>> begin Exercise materials

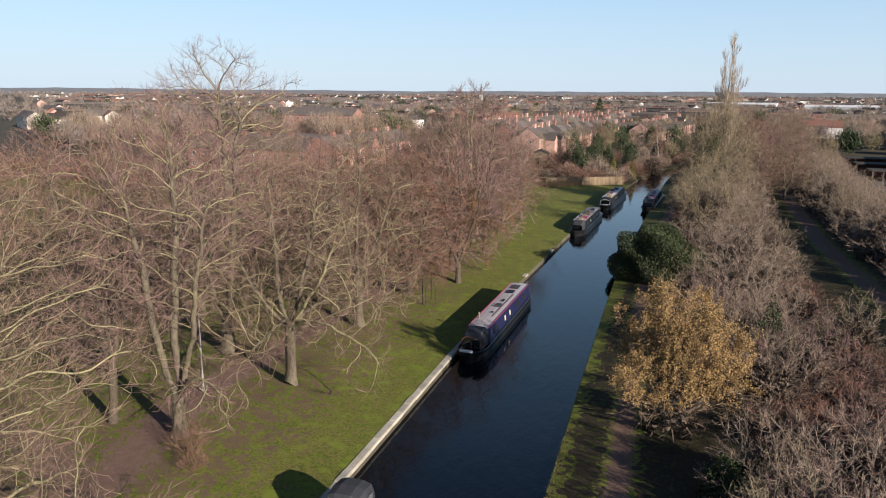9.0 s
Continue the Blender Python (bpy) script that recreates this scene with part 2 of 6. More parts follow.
M["render_grey"] = mat("pale_grey_render", (0.56, 0.56, 0.55), (0.62, 0.62, 0.60), (0.45, 0.45, 0.44), scale=0.6, fine=7, bump=0.1, tone=0.55)
M["slate"] = mat("slate_roof", (0.080, 0.070, 0.068), (0.108, 0.092, 0.086), (0.045, 0.04, 0.04), rough=0.9, spec=0.12, scale=0.8, fine=5, bump=0.4, obj=0.15, stretch=(1, 1, 3))
M["slate_brown"] = mat("brown_tile_roof", (0.165, 0.145, 0.135), (0.225, 0.19, 0.175), (0.10, 0.085, 0.08), rough=0.85, spec=0.15, scale=0.8, fine=5, bump=0.4, obj=0.2, stretch=(1, 1, 3))
M["tile_red"] = mat("red_tile_roof", (0.27, 0.125, 0.09), (0.24, 0.12, 0.09), (0.18, 0.075, 0.055), rough=0.8, scale=0.8, fine=5, bump=0.4, obj=0.15, stretch=(1, 1, 3))
M["sheet_white"] = mat("white_sheet_roof", (0.7, 0.71, 0.72), (0.75, 0.75, 0.76), (0.6, 0.6, 0.62), scale=0.1, fine=1.5, bump=0.1, tone=0.62)
M["asphalt"] = mat("asphalt", (0.06, 0.06, 0.062), (0.075, 0.073, 0.072), (0.04, 0.04, 0.04), scale=0.5, fine=20, bump=0.3)
M["car_paint"] = mat("silver_car_paint", (0.5, 0.5, 0.52), (0.52, 0.52, 0.54), rough=0.25, metal=0.3, scale=2, fine=10, bump=0, obj=0.5, spec=0.5)
M["rubber"] = mat("rubber", (0.02, 0.02, 0.02), (0.025, 0.025, 0.025), rough=0.8, scale=4, fine=20, bump=0.1)
M["far_stone"] = mat("far_concrete", (0.35, 0.36, 0.38), (0.4, 0.41, 0.43), (0.3, 0.31, 0.33), scale=0.02, fine=0.2, bump=0, tone=0.85)


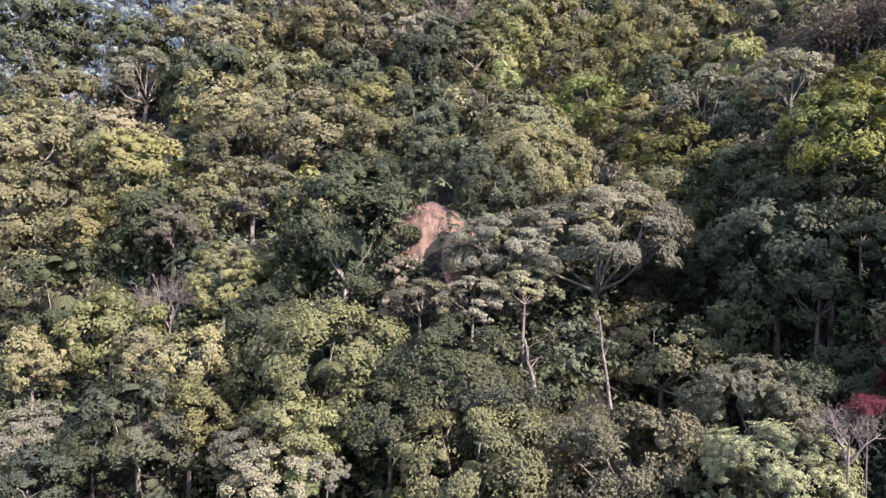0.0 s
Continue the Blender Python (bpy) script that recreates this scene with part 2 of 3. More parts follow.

>> end Exercise materials

## What you are asked to do
Write out all the records again, exactly, minus any pictures.

## Full output
9.0 s
Continue the Blender Python (bpy) script that recreates this scene with part 2 of 6. More parts follow.
M["render_grey"] = mat("pale_grey_render", (0.56, 0.56, 0.55), (0.62, 0.62, 0.60), (0.45, 0.45, 0.44), scale=0.6, fine=7, bump=0.1, tone=0.55)
M["slate"] = mat("slate_roof", (0.080, 0.070, 0.068), (0.108, 0.092, 0.086), (0.045, 0.04, 0.04), rough=0.9, spec=0.12, scale=0.8, fine=5, bump=0.4, obj=0.15, stretch=(1, 1, 3))
M["slate_brown"] = mat("brown_tile_roof", (0.165, 0.145, 0.135), (0.225, 0.19, 0.175), (0.10, 0.085, 0.08), rough=0.85, spec=0.15, scale=0.8, fine=5, bump=0.4, obj=0.2, stretch=(1, 1, 3))
M["tile_red"] = mat("red_tile_roof", (0.27, 0.125, 0.09), (0.24, 0.12, 0.09), (0.18, 0.075, 0.055), rough=0.8, scale=0.8, fine=5, bump=0.4, obj=0.15, stretch=(1, 1, 3))
M["sheet_white"] = mat("white_sheet_roof", (0.7, 0.71, 0.72), (0.75, 0.75, 0.76), (0.6, 0.6, 0.62), scale=0.1, fine=1.5, bump=0.1, tone=0.62)
M["asphalt"] = mat("asphalt", (0.06, 0.06, 0.062), (0.075, 0.073, 0.072), (0.04, 0.04, 0.04), scale=0.5, fine=20, bump=0.3)
M["car_paint"] = mat("silver_car_paint", (0.5, 0.5, 0.52), (0.52, 0.52, 0.54), rough=0.25, metal=0.3, scale=2, fine=10, bump=0, obj=0.5, spec=0.5)
M["rubber"] = mat("rubber", (0.02, 0.02, 0.02), (0.025, 0.025, 0.025), rough=0.8, scale=4, fine=20, bump=0.1)
M["far_stone"] = mat("far_concrete", (0.35, 0.36, 0.38), (0.4, 0.41, 0.43), (0.3, 0.31, 0.33), scale=0.02, fine=0.2, bump=0, tone=0.85)


0.0 s
Continue the Blender Python (bpy) script that recreates this scene with part 2 of 3. More parts follow.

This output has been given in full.